* [WHAT TO WORK ON] Find the lines with the string "random" and return them.

- - - - -

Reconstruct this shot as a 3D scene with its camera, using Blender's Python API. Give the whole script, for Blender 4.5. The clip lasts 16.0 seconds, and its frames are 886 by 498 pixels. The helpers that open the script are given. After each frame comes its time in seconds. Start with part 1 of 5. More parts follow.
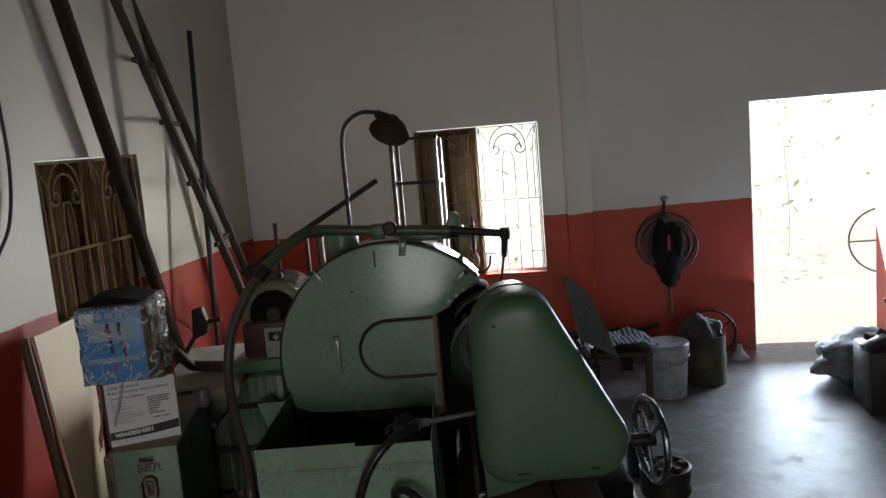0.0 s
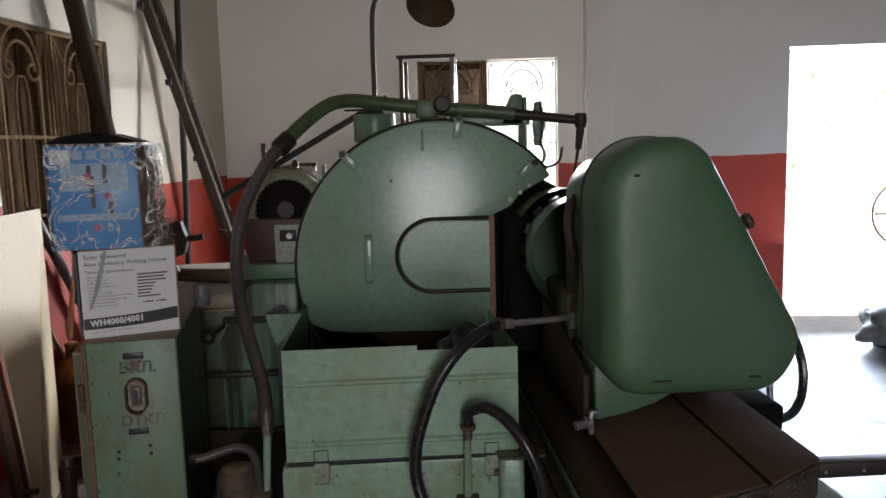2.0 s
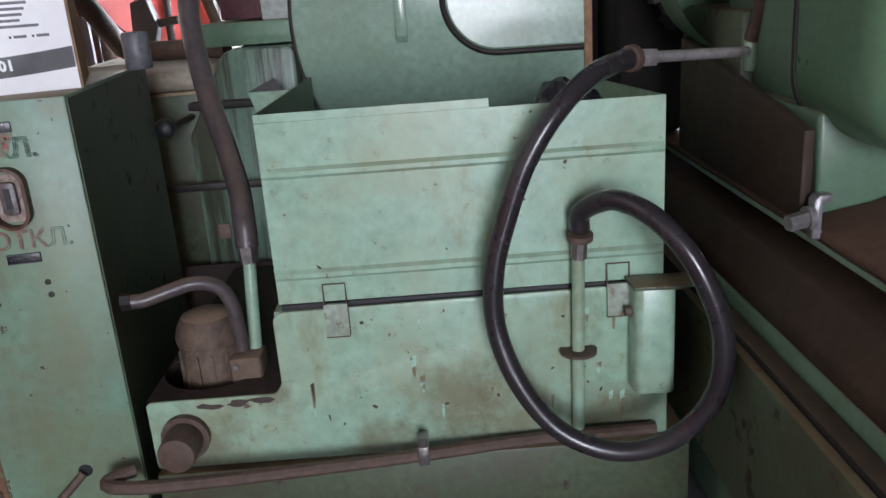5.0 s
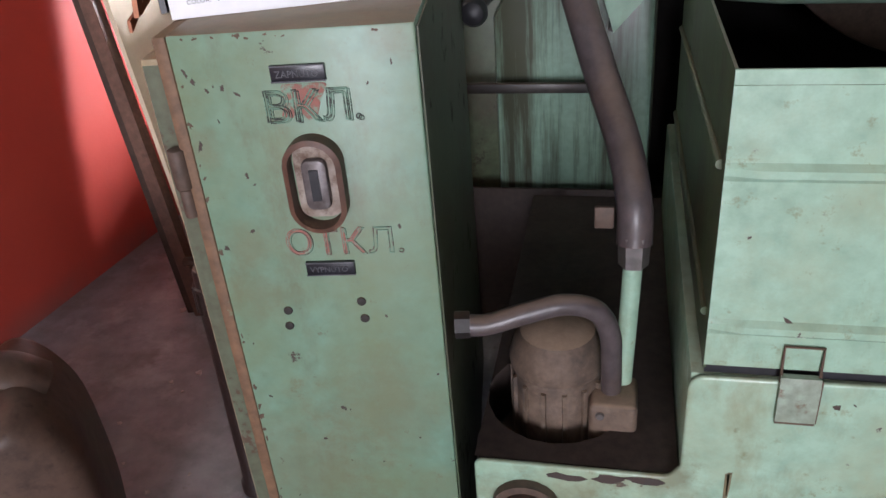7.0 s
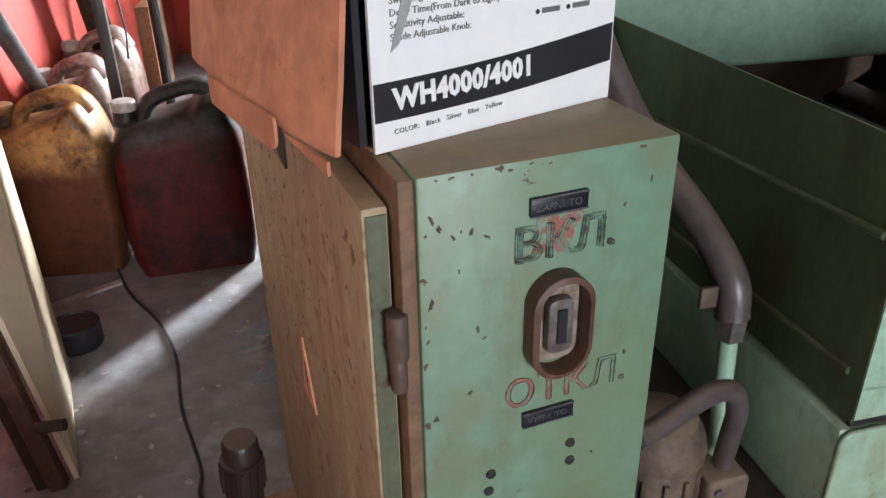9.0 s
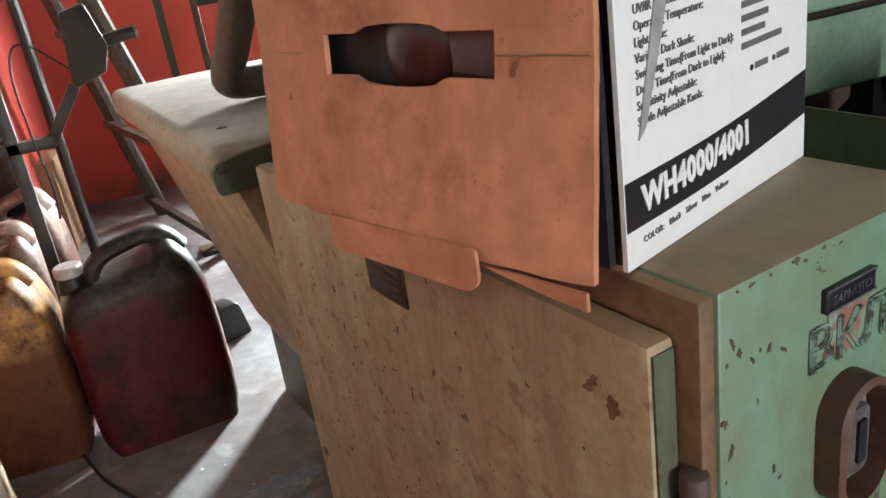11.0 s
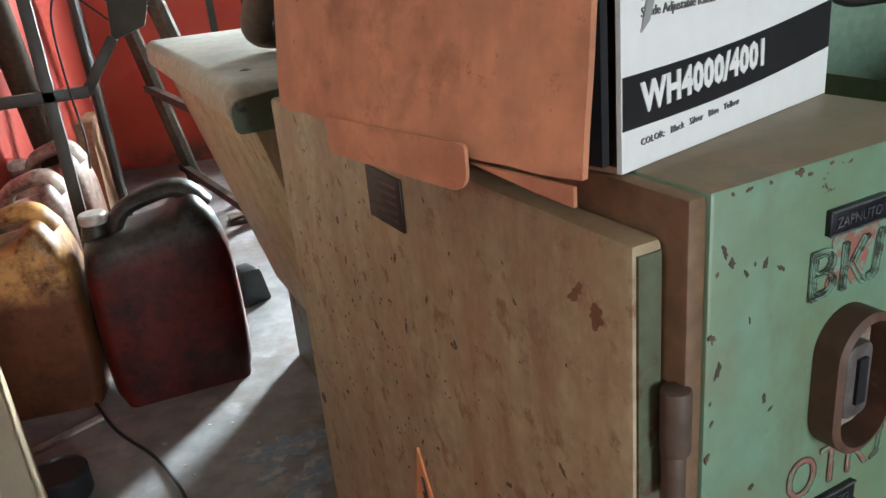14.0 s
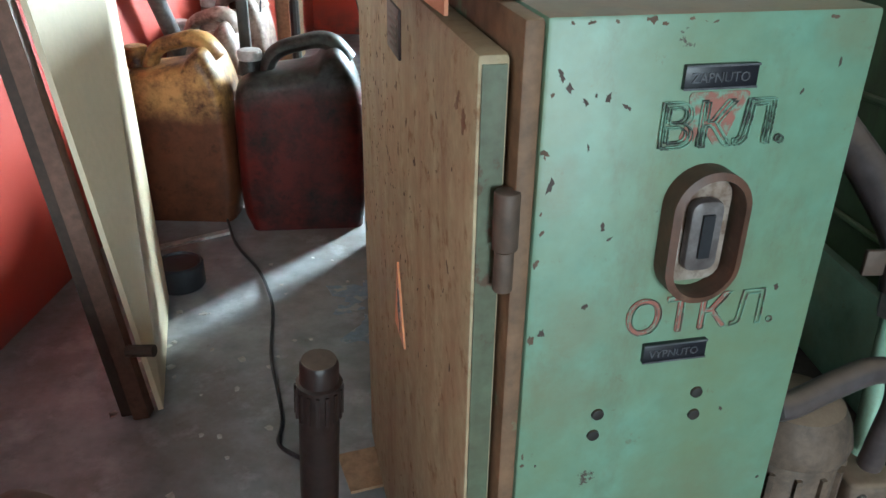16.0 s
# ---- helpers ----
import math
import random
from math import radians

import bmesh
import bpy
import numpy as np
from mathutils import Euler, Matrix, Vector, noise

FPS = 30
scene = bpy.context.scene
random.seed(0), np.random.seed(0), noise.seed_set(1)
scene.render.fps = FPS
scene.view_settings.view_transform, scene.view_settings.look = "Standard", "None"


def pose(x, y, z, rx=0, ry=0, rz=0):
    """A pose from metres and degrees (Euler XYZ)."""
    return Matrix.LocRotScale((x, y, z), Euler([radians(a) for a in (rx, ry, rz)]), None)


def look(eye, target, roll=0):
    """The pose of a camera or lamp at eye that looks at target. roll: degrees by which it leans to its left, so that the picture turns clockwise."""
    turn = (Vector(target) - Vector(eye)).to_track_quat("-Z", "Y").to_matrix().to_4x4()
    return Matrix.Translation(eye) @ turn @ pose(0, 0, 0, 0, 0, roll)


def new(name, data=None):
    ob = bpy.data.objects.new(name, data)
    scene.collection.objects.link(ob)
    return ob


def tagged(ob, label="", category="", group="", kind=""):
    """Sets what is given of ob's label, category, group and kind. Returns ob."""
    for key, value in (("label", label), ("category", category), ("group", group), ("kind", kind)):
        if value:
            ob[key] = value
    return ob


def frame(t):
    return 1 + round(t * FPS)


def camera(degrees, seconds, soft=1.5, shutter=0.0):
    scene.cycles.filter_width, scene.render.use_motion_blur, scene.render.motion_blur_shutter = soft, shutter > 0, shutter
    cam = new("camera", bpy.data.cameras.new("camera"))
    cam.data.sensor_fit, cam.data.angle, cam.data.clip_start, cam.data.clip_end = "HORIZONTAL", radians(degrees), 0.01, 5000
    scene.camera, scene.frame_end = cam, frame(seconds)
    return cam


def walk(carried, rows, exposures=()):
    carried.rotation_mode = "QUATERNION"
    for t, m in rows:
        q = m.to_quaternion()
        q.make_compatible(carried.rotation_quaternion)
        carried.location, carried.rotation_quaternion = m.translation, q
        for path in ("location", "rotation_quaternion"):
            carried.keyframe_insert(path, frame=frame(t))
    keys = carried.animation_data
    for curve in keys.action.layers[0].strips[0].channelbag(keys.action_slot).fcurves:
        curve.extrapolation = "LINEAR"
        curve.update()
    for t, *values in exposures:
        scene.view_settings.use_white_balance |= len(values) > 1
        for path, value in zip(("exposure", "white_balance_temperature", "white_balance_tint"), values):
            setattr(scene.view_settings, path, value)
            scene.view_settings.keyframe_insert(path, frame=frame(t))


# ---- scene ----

- - - - -

* [IN RESPONSE]
import random
random.seed(0), np.random.seed(0), noise.seed_set(1)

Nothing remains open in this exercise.